Let me give you a simple example. In your life you've met three people from, say, Austria, just to pick a random example. They were all grumpy and unfriendly. You're extrapolating that all Austrians are grumpy and unfriendly. What you are not computing is the probability that your sample is a statistical fluctuation, and the smaller the sample, the more likely is that. To make matters worse, it's a well established effect that people try to construct simple and coherent explanations, so the first Austrian you ever met probably shaded your whole expectations about Austria and Austrians. Not proper statistics.

There are many other examples in Kahneman's book. For example that, if you have a completely random series, your brain will over-estimate the correlations and construct causal explanations even if they're not present. He spends a whole chapter explaining that people who trade stocks believe they know how the market works even after you tell them that their gains and losses are to excellent precision statistically distributed and uncorrelated, that it doesn't matter at all what they "know", they could as well do random picks.

This part of the book about intuitions is very interesting because he elaborates on the conditions that need to be met for "expert intuition" to develop. Basically, the environment needs to allow the "experts" to learn from experience, which means both that that correlations are strong enough to be identifiable without computer help and that there is a feedback telling the expert what's right and what's wrong and that the incentives are towards doing the right thing. (Esp the latter isn't always the case. Kahneman explains for example that no CEO would keep their job if they'd be honest about how little they can actually "predict" about the future. They're expected to know, whether or not that's true.) Best,

B.

1:30 AM, August 11, 2012

Blogger Bee said...

Hi Phil,

Well, let me know what you think when you're done reading. And don't let yourself be biased by my review ;o) Best,

B.

1:31 AM, August 11, 2012

Blogger Arun said...

Hi Bee,
Sorry, typing on the iPad is slow, and I tend to be telegraphic. A person may want to persevere on in something for a variety of personal reasons. In an organization, however, admission of failure means heads must roll, and so admissions of failure are rare. This results in throwing in good money after bad.

The purpose of reading your reviews IS to be biased by them. :)

Best,
Arun

1:45 AM, August 11, 2012

Blogger Plato Hagel said...

Bee writes to Goitis:Well, the whole point of Kahneman's book is that it is possible to guide your brain - to some extent.

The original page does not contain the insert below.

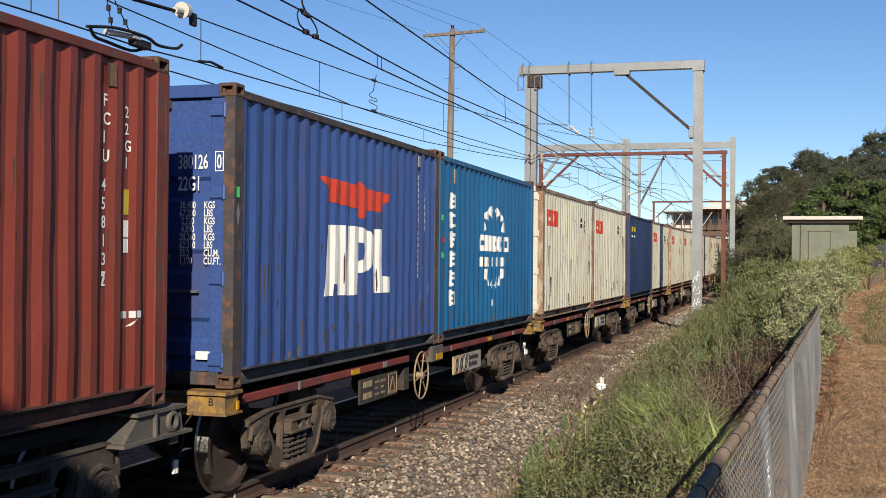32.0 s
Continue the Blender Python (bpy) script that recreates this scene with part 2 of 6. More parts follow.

Ultimately this is the setting for which your conclusions guide your perspective, yet, it is when we look back, one can choose too, "guide their brain?"

Bee:He spends a whole chapter explaining that people who trade stocks believe they know how the market works even after you tell them that their gains and losses are to excellent precision statistically distributed and uncorrelated, that it doesn't matter at all what they "know", they could as well do random picks.

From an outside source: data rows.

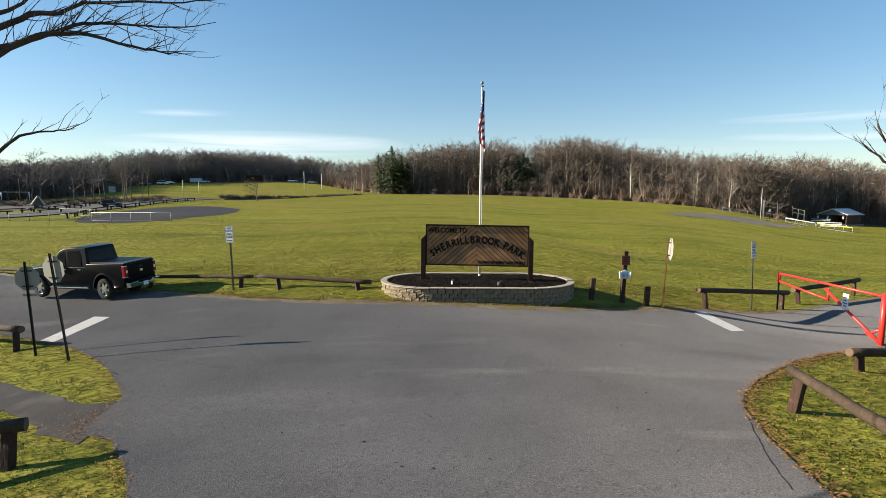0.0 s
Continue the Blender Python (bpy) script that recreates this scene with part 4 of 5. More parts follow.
def bare_tree(seed, twig=1.0):
    """A leafless tree one metre high and its parts: trunk, limbs, branches, twigs. Returns vertices, triangles, material numbers."""
    g = random.Random(seed)
    V, F, M = [], [], []

    def stick(a, b, ra, rb, sides, mat):
        d = (b - a).normalized()
        s = d.cross(Vector((0.3, 0.2, 1)) if abs(d.z) < 0.95 else Vector((1, 0, 0))).normalized()
        u = s.cross(d)
        n = len(V)
        for p, r in ((a, ra), (b, rb)):
            for k in range(sides):
                q = 2 * math.pi * k / sides
                V.append(tuple(p + (s * math.cos(q) + u * math.sin(q)) * r))
        for k in range(sides):
            k2 = (k + 1) % sides
            F.append((n + k, n + k2, n + sides + k2))
            F.append((n + k, n + sides + k2, n + sides + k))
            M.extend((mat, mat))

    def blade(a, b, w, mat):
        d = (b - a).normalized()
        s = d.cross(Vector((g.uniform(-1, 1), g.uniform(-1, 1), g.uniform(-0.3, 0.3)))).normalized() * w
        n = len(V)
        V.extend((tuple(a - s), tuple(a + s), tuple(b)))
        F.append((n, n + 1, n + 2))
        M.append(mat)

    trunk = [Vector((0, 0, -0.02))]
    for k in range(1, 7):
        trunk.append(Vector((trunk[-1].x + g.uniform(-0.015, 0.015), trunk[-1].y + g.uniform(-0.015, 0.015), k / 6 * 0.92)))
    r0 = g.uniform(0.010, 0.015)
    rad = lambda z: r0 * max(0.12, 1 - z) ** 0.8
    for a, b in zip(trunk, trunk[1:]):
        stick(a, b, rad(a.z), rad(b.z), 5, 0)
    low = g.uniform(0.20, 0.42)
    for i in range(g.randint(14, 18)):
        z = low + (0.93 - low) * (i + g.random()) / 17
        z = min(z, 0.92)
        k = min(5, int(z / 0.92 * 6))
        p = trunk[k].lerp(trunk[k + 1], min(1, max(0, z / 0.92 * 6 - k)))
        a = g.uniform(0, 6.283)
        up = g.uniform(0.25, 1.05)
        ln = g.uniform(0.12, 0.24) * (1.25 - 0.75 * z)
        d = Vector((math.cos(a), math.sin(a), up)).normalized()
        q = p + d * ln
        e = q + (d + Vector((g.uniform(-0.3, 0.3), g.uniform(-0.3, 0.3), 0.35))).normalized() * ln * 0.8
        stick(p, q, rad(z) * 0.5, rad(z) * 0.32, 3, 0)
        stick(q, e, rad(z) * 0.32, 0.0008, 3, 0)
        for j in range(6):
            t = g.uniform(0.15, 1)
            b0 = p.lerp(q, t * 2) if t < 0.5 else q.lerp(e, t * 2 - 1)
            dd = (d + Vector((g.uniform(-1, 1), g.uniform(-1, 1), g.uniform(-0.4, 0.7)))).normalized()
            b1 = b0 + dd * g.uniform(0.05, 0.12)
            blade(b0, b1, 0.0022 * twig, 1)
            for _ in range(5):
                c0 = b0.lerp(b1, g.uniform(0.2, 1))
                c1 = c0 + (dd + Vector((g.uniform(-1, 1), g.uniform(-1, 1), g.uniform(-0.5, 0.7)))).normalized() * g.uniform(0.03, 0.075)
                blade(c0, c1, 0.0016 * twig, 1)
    return np.array(V), np.array(F), np.array(M)


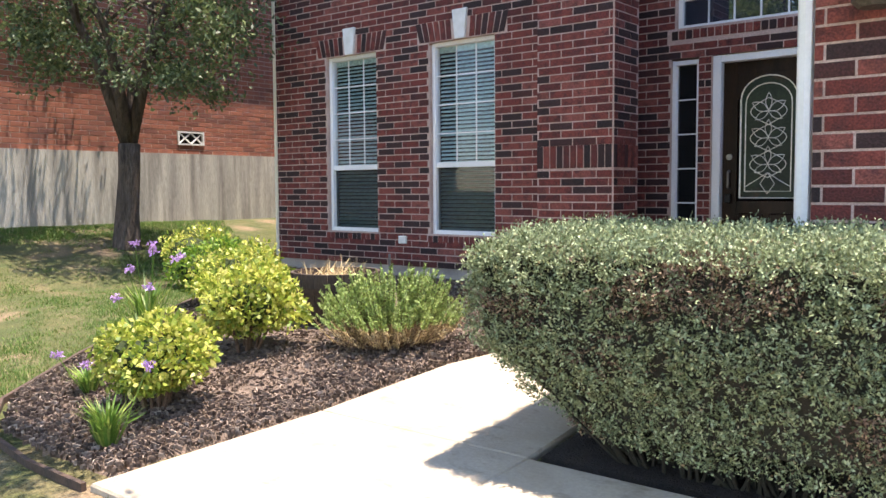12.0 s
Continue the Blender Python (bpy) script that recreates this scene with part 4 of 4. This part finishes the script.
def tree(name, at, label, fork_z, crown, crown_r, material, clumps, per, leaf, seed, trunk_r=0.13, lean=(0, 0), low=2.0):
    t = thing(name, label, "tree", at)
    rnd = random.Random(seed)
    rs = np.random.RandomState(seed)
    bm = bmesh.new()
    lx_, ly_ = lean
    pts = [(0, 0, -0.15), (0, 0, 0.05), (lx_ * 0.3, ly_ * 0.3, fork_z * 0.35), (lx_ * 0.5 + 0.04, ly_ * 0.6, fork_z * 0.7), (lx_, ly_, fork_z)]
    tube(bm, pts, [trunk_r * 1.6, trunk_r * 1.2, trunk_r, trunk_r * 0.92, trunk_r * 0.95], 14)
    part("trunk", bm, BARK, t, smooth=True)
    fork = Vector((lx_, ly_, fork_z - 0.05))
    ends = []
    for i in range(6):
        a = 2 * math.pi * i / 6 + rnd.uniform(-0.3, 0.3)
        out = rnd.uniform(0.45, 0.75)
        e = Vector((crown[0] + crown_r[0] * out * math.cos(a), crown[1] + crown_r[1] * out * math.sin(a), crown[2] + crown_r[2] * rnd.uniform(-0.2, 0.55)))
        m1 = fork.lerp(e, 0.33) + Vector((rnd.uniform(-0.12, 0.12), rnd.uniform(-0.12, 0.12), 0.3))
        m2 = fork.lerp(e, 0.66) + Vector((rnd.uniform(-0.2, 0.2), rnd.uniform(-0.2, 0.2), 0.25))
        bm = bmesh.new()
        tube(bm, [fork, m1, m2, e], [trunk_r * 0.62, trunk_r * 0.42, trunk_r * 0.25, 0.012], 9)
        for j in range(5):
            b0 = m1.lerp(m2, rnd.random()) if j < 2 else m2.lerp(e, rnd.random())
            b1 = b0 + Vector((rnd.uniform(-1, 1), rnd.uniform(-1, 1), rnd.uniform(-0.3, 0.7))) * 0.8
            tube(bm, [b0, b0.lerp(b1, 0.5) + Vector((0, 0, 0.08)), b1], [trunk_r * 0.2, 0.015, 0.006], 6)
        part("limb", bm, BARK, t, smooth=True)
    cs, ns = [], []
    for i in range(clumps):
        d = rs.normal(size=3)
        d /= np.linalg.norm(d)
        r = rs.uniform(0.3, 1.0) ** 0.5
        c = np.array(crown) + d * r * np.array(crown_r)
        edge = low + 0.35 * noise.noise((c[0], c[1], 3.0))
        if c[2] < edge:
            c[2] = edge + rs.uniform(0, 0.5)
        if math.hypot(c[0] - lx_, c[1] - ly_) < 0.95 and c[2] < low + 1.5:
            continue
        p, q = blob_points(rs, per, rs.uniform(0.22, 0.5), (1.25, 1.25, 0.75), 0.85)
        cs.append(p + c)
        ns.append(q * 0.6 + np.array(d) * 0.4)
    leaves("crown", np.concatenate(cs), np.concatenate(ns), leaf[0], leaf[1], material, t, seed, 0.8, "small mottled green leaves")
    return t


tree("oak_tree", (-5.74, 10.3, ground_z(-5.74, 10.3)), "young live oak with yellow green crown on the lawn", 2.55, (0.4, -0.35, 4.5), (3.05, 2.0, 2.3), LEAF_OAK, 430, 190, (0.085, 0.036), 11, 0.125, (0.12, 0.05), low=2.5)
tree("shade_tree", (-11.5, 15.35, ground_z(-11.5, 15.35)), "dark leafed tree standing before the streaked neighbour wall", 1.35, (0.3, 0.0, 3.3), (1.75, 1.7, 1.7), LEAF_FAR, 190, 140, (0.08, 0.04), 23, 0.15, (0.05, 0.05), low=1.95)


# clipped hedge
hedge = thing("hedge", "clipped grey green box hedge with woody undercut base", "hedge", (0, 0, 0))
HX0, HX1, HY0, HY1, HZ0, HZ1 = -3.52, -1.87, 12.17, 13.2, 0.05, 0.865
rs = np.random.RandomState(5)
cs, ns = [], []


def hedge_face(n, origin, ue, ve, nrm, deep):
    m = n // 7
    u, v = rs.uniform(0, 1, (m, 1)), rs.uniform(0, 1, (m, 1))
    w = np.array(nrm, float)
    p = np.array(origin) + u * np.array(ue) + v * np.array(ve) - w * (np.abs(rs.normal(size=(m, 1))) * deep)
    gap = np.array([noise.noise((q[0] * 19, q[1] * 19, q[2] * 19)) + 0.5 * noise.noise((q[0] * 41, q[1] * 41, q[2] * 41 + 4)) for q in p])
    p = p[(gap > (-0.25 if nrm[2] > 0 else 0.0)) | (rs.uniform(size=m) < 0.16)]
    m = len(p)
    lump = np.array([noise.noise((q[0] * 6, q[1] * 6, q[2] * 6)) * 0.035 + max(0.0, noise.noise((q[0] * 12, q[1] * 12, q[2] * 12))) * 0.07 for q in p])[:, None]
    p = p + w * lump
    way = w * 0.7 + rs.normal(size=(m, 3)) * 0.55
    way[:, 2] += 0.25
    way /= np.linalg.norm(way, axis=1)[:, None]
    long = rs.uniform(0.03, 0.075, (m, 1)) * (1.25 if nrm[2] > 0 else 1.0)
    for k in range(7):
        cs.append(p + way * long * (k / 6 - 0.35) + rs.normal(size=(m, 3)) * 0.006)
        ns.append(way + w * 0.3)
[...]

If you did not pick it up, Benoit was able to reduce the economy too, and used an inductive deductive facility in regard to what is self evident. But I would point out what you might have interpreted as illusory in terms of the graph he sees on the board was instrumental to his penetrating the pattern in the economy.

Just raising the name of Nassim Nicholas Taleb and the idea of the Black Swan in relation to the basis of the economy Benoit raises deeper questions and does garner a look for me. I don't know what to expects is opening up the door to understanding more about such erudition's but they are with regard to the economy.

Best,

9:03 PM, August 11, 2012

Blogger Plato Hagel said...

Hi Bee,

Taleb was collaborating with Benoit Mandelbrot on a general theory of risk management Collaborations

A simple assumption about heads and tails, leads to bell curves and such?

Taleb, N. N. (2008) Edge article: Real Life is Not a Casino

So you are looking at both sides of the coin.

More on the Black Swan here.

I do not know what to expect yet:)

Best,

9:17 PM, August 11, 2012

Blogger Plato Hagel said...

Lastly,

While these writings are disparate pieces, do they indeed come together under this post book review?? As a scientist and mathematics person are you not intrigued about "the pattern?" I was shocked.....yet is made sense.

Now Nassim adds dimension to the subject. "He calls for cancellation of the Nobel Memorial Prize in Economics, saying that the damage from economic theories can be devastating".

Game theory if you know how it works it is used in all types of negotiation.

The Black Swan

Best,

9:33 PM, August 11, 2012

Blogger Bee said...

Hi Plato,

Yes, Kahneman relates his elaborations to Taleb's black swans too. Basically, his point is that we're not good in judging the risk of events we have no experience with. This is what this quotation alludes to

“When it comes to rare probabilities, our mind is not designed to get things quite right. For the residents of a planet that maybe exposed to events no one has yet experienced, this is not good news.”

Best,

B.

6:38 AM, August 12, 2012

Blogger Bee said...

Hi Arun,

I don't see why admitting failure is more difficult for organizations than for individuals. If there are several people involved, one can always try to blame somebody else or "the system". A person can only blame herself. Best,

B.

6:40 AM, August 12, 2012

Blogger Arun said...

Hi Bee,

In organizations, failure is always a blame game. The options for an individual to decide to change are many more. Boredom is one. Having learned something is another. etc.

-Arun

11:54 AM, August 12, 2012

Blogger AEspinel said...

“The brains s of humans and other animals contain a mechanism that is designed to give priority to bad news.”

This regrettable sentence suggests a designer. Apparently the reviewer, and the author, overlooked this comment and by the way, the concepts of evolution. A better sentence could be something like “ the brain’s structure of humans and other vertebrates (would be very useful to specify the taxonomical realm of the assertion) give priority to “bad” news… (also needed a definition of bad).

12:16 PM, April 29, 2014

Blogger Phillip Helbig said...

"This regrettable sentence suggests a designer."

No, it doesn't. A mechanism can certainly evolve. "Mechanism" doesn't imply a designer any more than "structure" does.